Data:
__________________________________________________

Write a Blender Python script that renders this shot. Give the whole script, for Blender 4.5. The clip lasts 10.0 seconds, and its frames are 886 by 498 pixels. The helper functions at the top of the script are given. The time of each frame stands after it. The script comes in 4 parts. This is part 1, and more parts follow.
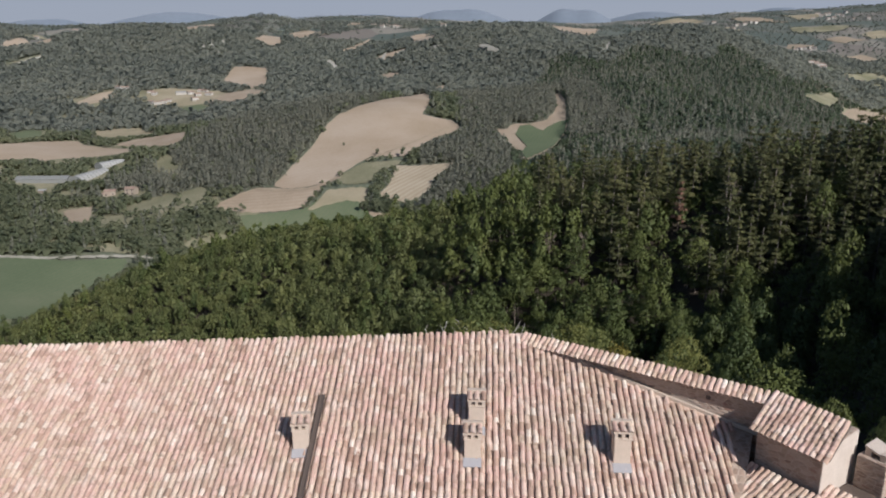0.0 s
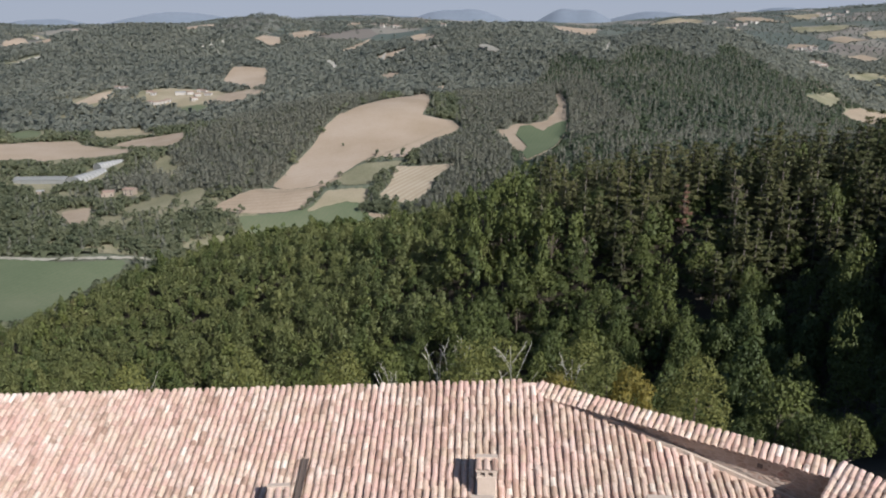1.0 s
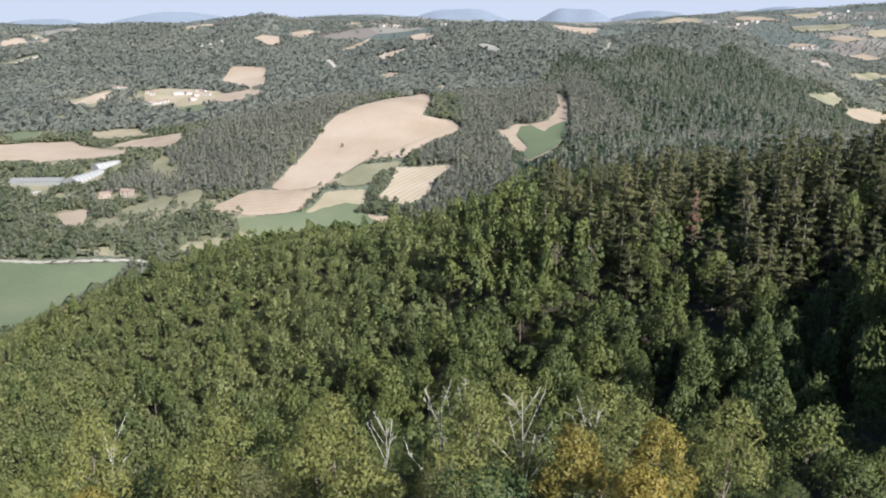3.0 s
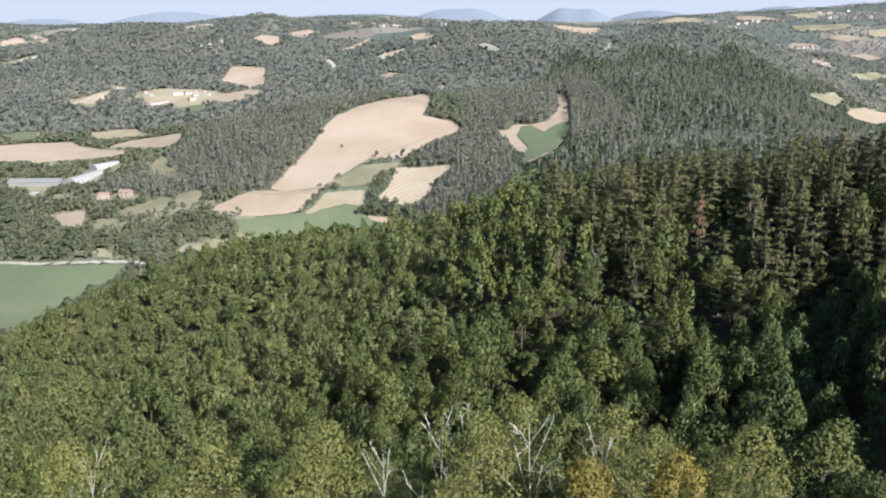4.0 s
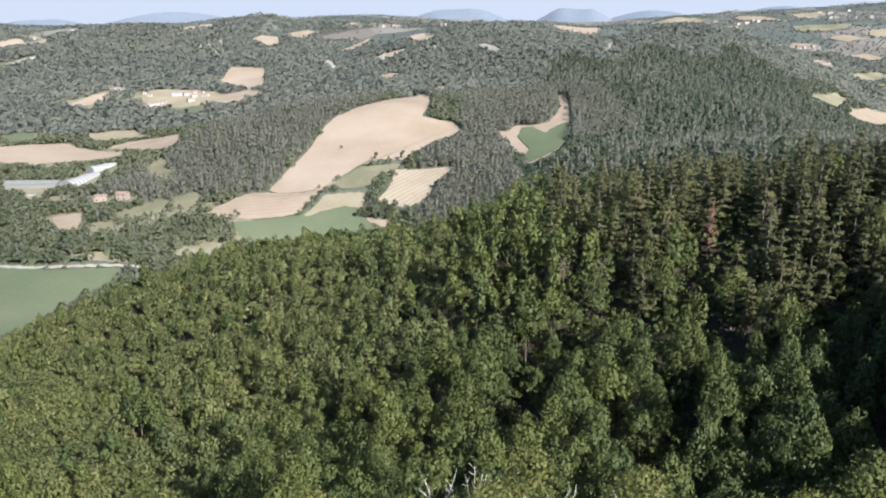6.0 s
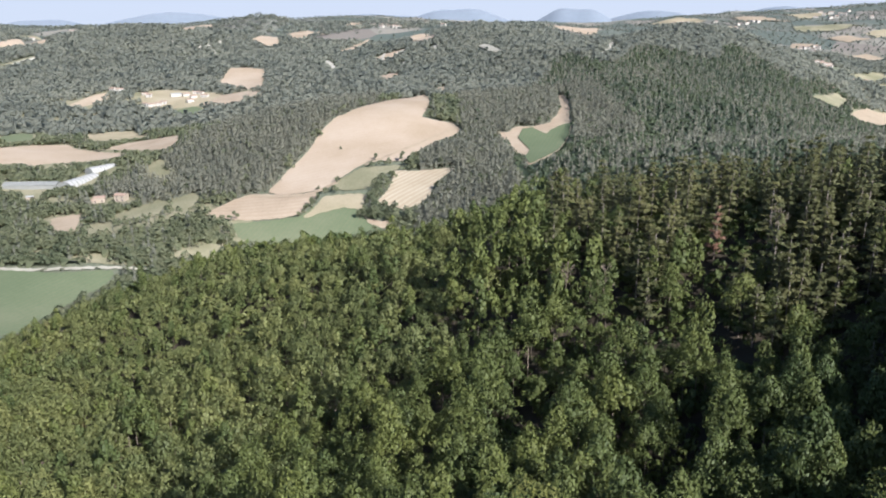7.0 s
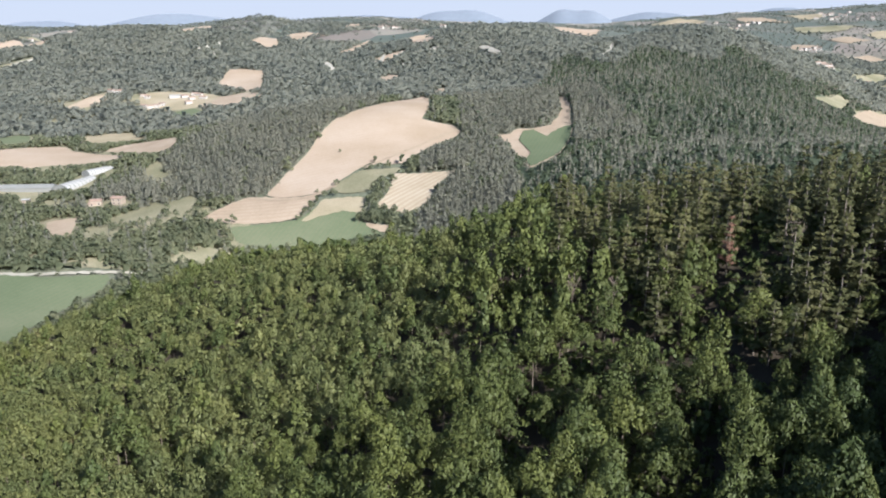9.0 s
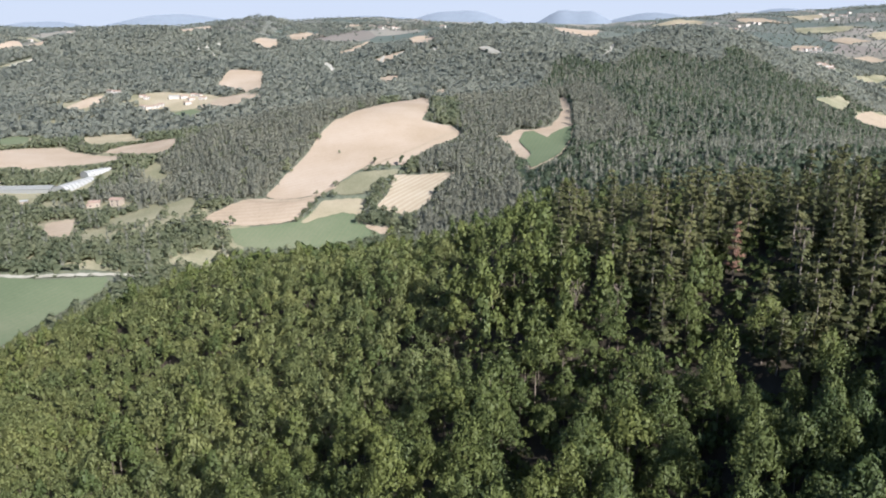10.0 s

__________________________________________________

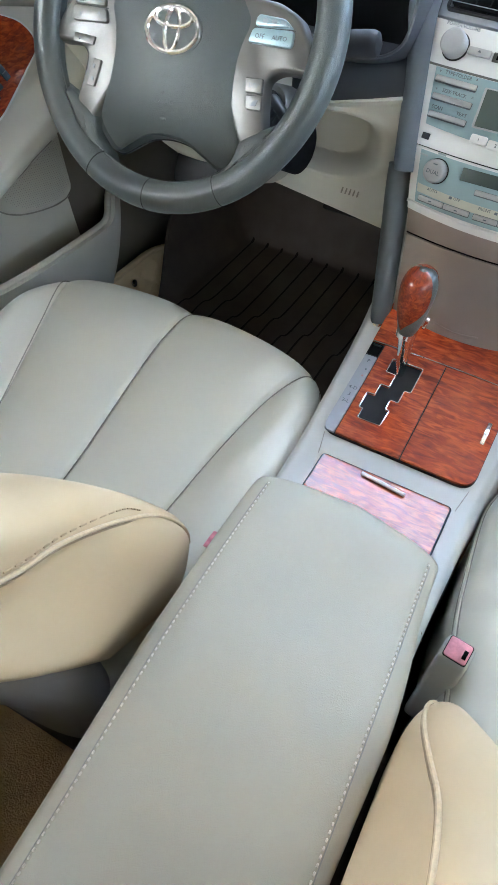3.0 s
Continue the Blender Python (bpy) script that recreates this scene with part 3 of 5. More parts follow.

__________________________________________________

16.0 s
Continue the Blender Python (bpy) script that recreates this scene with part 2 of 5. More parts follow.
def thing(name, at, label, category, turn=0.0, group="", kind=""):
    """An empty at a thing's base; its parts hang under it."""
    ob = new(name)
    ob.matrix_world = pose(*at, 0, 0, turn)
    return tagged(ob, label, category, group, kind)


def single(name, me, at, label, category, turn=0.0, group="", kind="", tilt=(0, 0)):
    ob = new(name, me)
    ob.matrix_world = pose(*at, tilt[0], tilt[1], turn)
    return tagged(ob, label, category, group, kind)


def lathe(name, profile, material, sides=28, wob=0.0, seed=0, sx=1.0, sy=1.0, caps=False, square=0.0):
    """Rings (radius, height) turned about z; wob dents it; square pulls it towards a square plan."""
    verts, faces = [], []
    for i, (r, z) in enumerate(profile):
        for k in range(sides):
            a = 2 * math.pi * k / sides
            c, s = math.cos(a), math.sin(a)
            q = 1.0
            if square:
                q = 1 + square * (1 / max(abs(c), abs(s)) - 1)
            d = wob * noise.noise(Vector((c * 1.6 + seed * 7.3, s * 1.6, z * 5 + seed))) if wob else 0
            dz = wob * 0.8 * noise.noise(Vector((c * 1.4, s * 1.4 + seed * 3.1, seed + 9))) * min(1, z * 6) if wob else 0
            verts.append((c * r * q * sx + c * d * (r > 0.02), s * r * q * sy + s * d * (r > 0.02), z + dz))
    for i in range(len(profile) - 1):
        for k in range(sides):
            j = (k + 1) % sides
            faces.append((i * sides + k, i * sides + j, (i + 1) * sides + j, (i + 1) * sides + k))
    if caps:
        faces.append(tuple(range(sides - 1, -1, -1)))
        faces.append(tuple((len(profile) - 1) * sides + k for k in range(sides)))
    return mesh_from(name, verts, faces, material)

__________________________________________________

Exercise description: Where a line of the material above holds the string "recreates", copy that line.

Reply:
Continue the Blender Python (bpy) script that recreates this scene with part 3 of 5. More parts follow.
Continue the Blender Python (bpy) script that recreates this scene with part 2 of 5. More parts follow.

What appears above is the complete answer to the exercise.